Style meter Ramp-age
They dress to kill, and charge likewise. A chat with fashion designers to find out what's in store for 2004
REALITY CHECK: Indian designer wear is pegged at 0.9 per cent of the total apparel market. Big names are selling their lavish designs - after ripping off the labels - at one tenth the price to Mumbai stores. Yet Vinod Kaul of Fashion Design Council of India, which holds the biggest annual fashion carnival, Lakme India Fashion Week, maintains, "The fashion industry has grown by 30 per cent this year and LIFW alone managed to win orders worth Rs.30 crores."
Figures: Your figure should score a perfect 10 to fit into designer sizes. Still no research has been done to fathom the Indian reality. Rina Dhaka counters, "Fashion, the world over is meant for trim bodies."
Pręt: Huge shoes, twigs in the hair and backless attire with Moghul and mythological figures in front. Kaul argues, "Pręt is just two years old in India. We don't interfere in the aesthetics part but have advised the designers to make more wearable clothes."
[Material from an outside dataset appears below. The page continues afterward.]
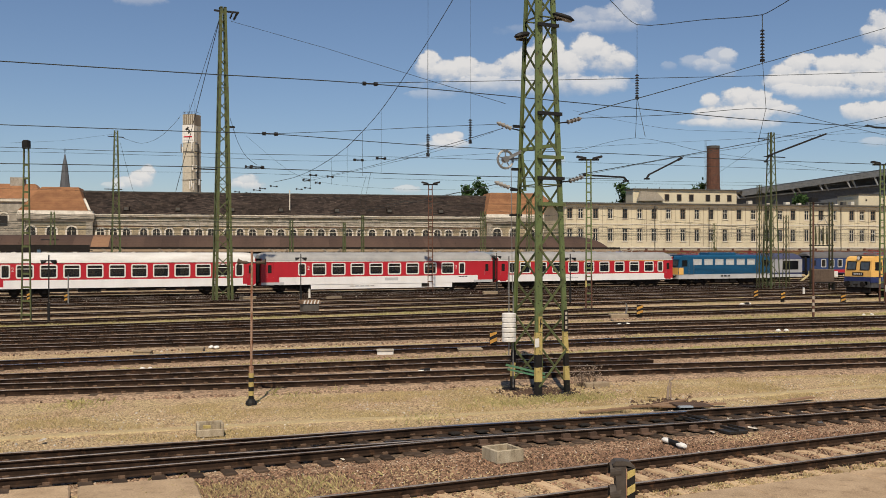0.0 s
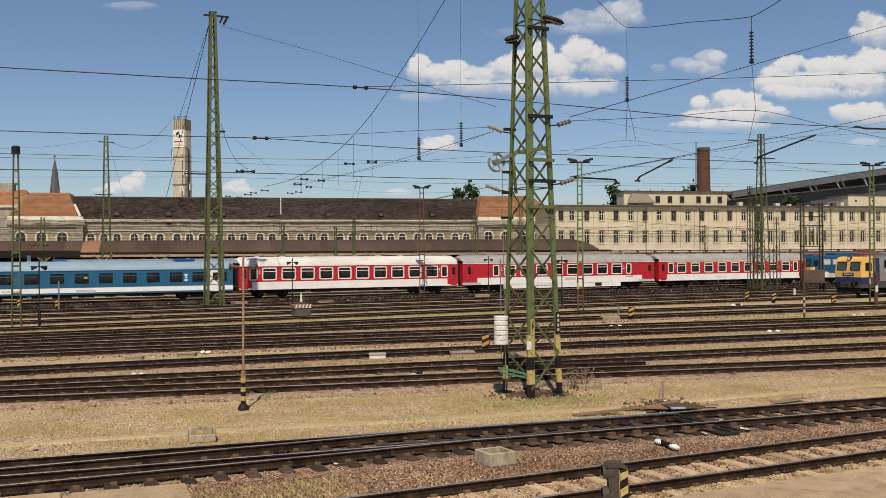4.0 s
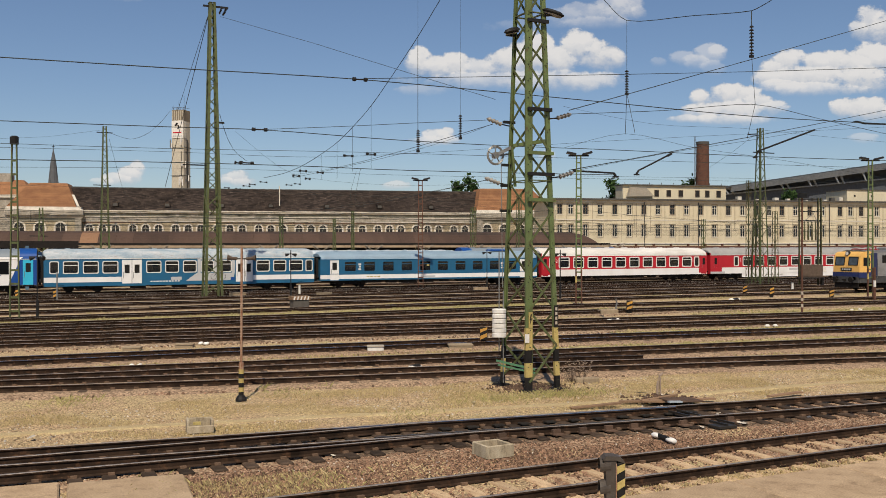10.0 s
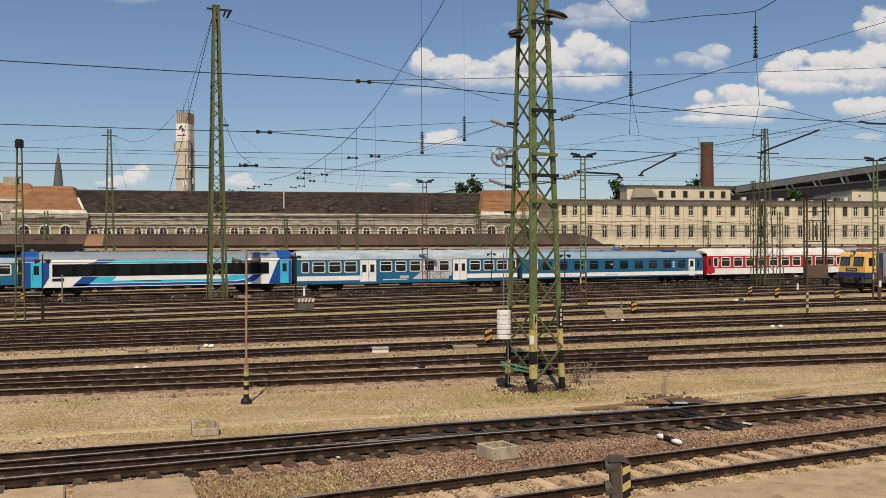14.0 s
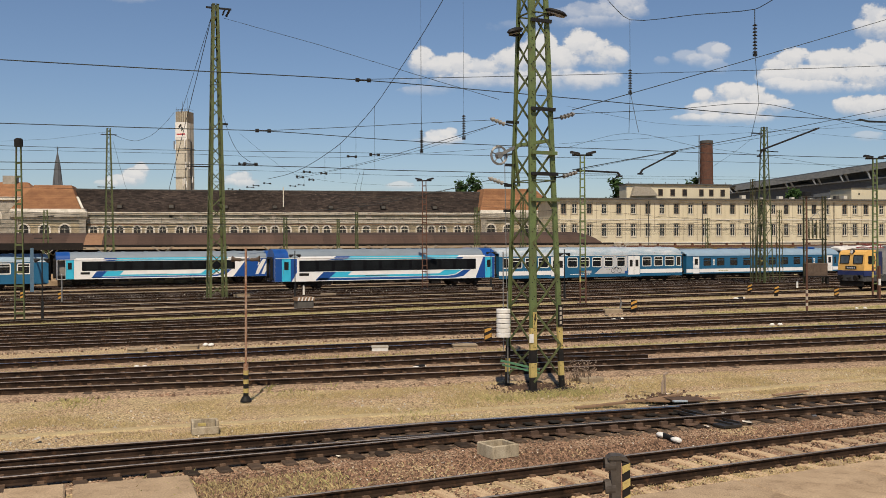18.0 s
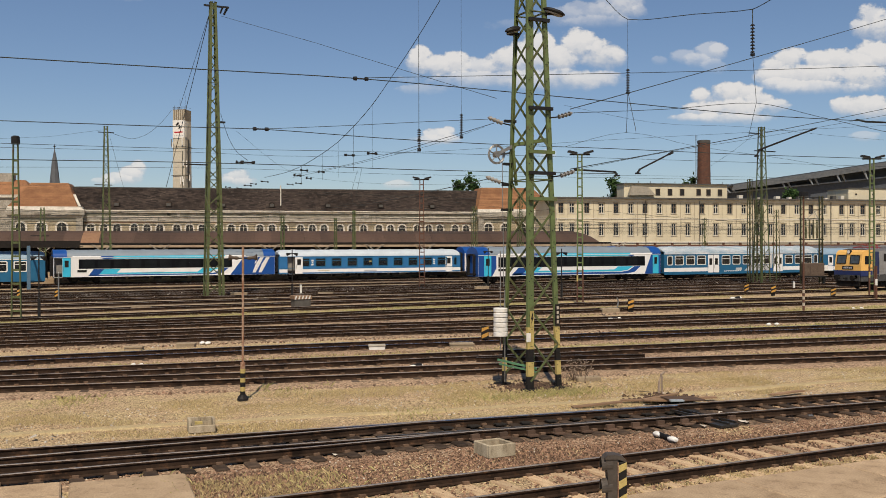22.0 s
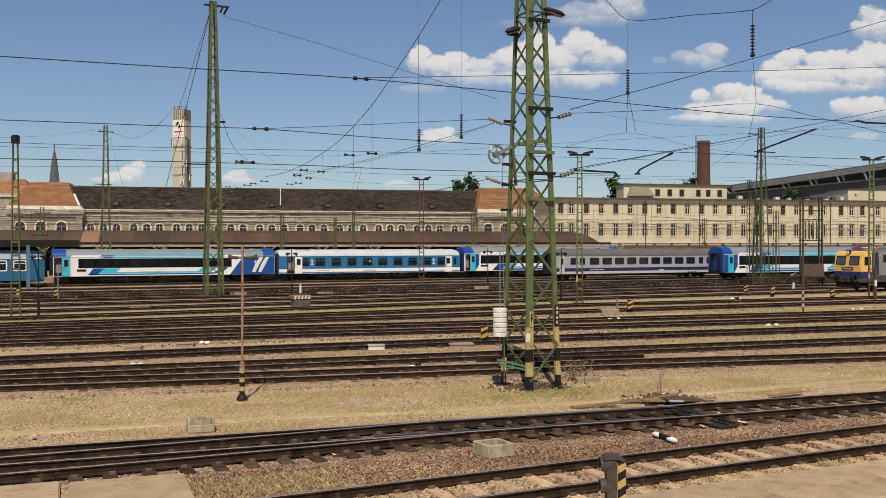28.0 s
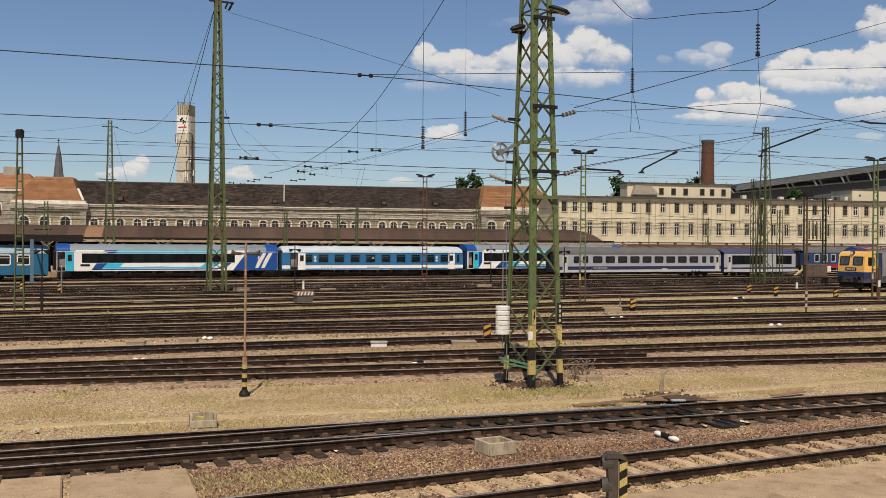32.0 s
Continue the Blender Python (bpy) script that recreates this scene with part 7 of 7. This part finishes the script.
def lumps():
    stone_pair(13.55, 30.75, 0.75)
    stone_pair(52.5, 57.7, 1.25, gap=1.5)
    stone_pair(32.0, 45.0, 1.0, gap=1.3)
    stone_pair(37.4, 38.4, 0.8, False, 1.8)
    stone_pair(9.98, 48.8, 0.8, False, 0.6)
    stone_pair(8.6, 42.4, 0.7, False, 0.7)
    stone_pair(4.84, 35.7, 0.6, False)
    stone_pair(52.1, 45.9, 0.7, False, 1.8)
    for x, y, h in ((19.54, 37.0, 0.9), (36.7, 49.8, 1.0), (59.9, 64.6, 1.0), (59.2, 60.7, 1.05), (60.8, 55.9, 0.95), (2.37, 85.0, 1.1), (5.02, 81.9, 1.1)):
        marker(x, y, h * 0.85, 0.4 if y > 45 else 0.34)
    # point machine beside a marker
    t = thing("point_machine", "grey point machine box with bent lever by the rails", "point machine", (35.7, 50.2, 0, 0, 0, -10))
    part("case", Shape().box(-0.9, 0.3, -0.25, 0.25, 0, 0.3, ch=0.05), M_BOX, t)
    part("lever", Shape().path([(0.2, 0, 0.3), (0.3, 0, 0.7), (0.2, 0, 0.95)], 0.05), M_GREYMETAL, t)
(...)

Style statement: Male models with sindoor and earrings and females in all white bespectacled look. "It was to add some fun and humour. Otherwise people could not distinguish one designer from the other. People took notice of my work because of this," reasons Rohit Bal. Sabyasachi Mukherjee, whose Kora collection was a cry against war, says, "Fashion is part of the overall reality," adding, "Models were deglamourised so that people could concentrate on my designs."
The great divide: While top female models earn Rs.25000 per show, their male counterparts get just Rs.10000. Out of the 55 shows during the Fashion Week, just seven featured male models.
Saving grace: A young lot with practicality and functionality as the benchmark is mending the ramparts of Indian fashion. However, Rina holds, "Most of them are copying us."
Looking forward: FDCI has announced two fashion weeks - one in April concentrating on ramp shows and another later in the year emphasising business.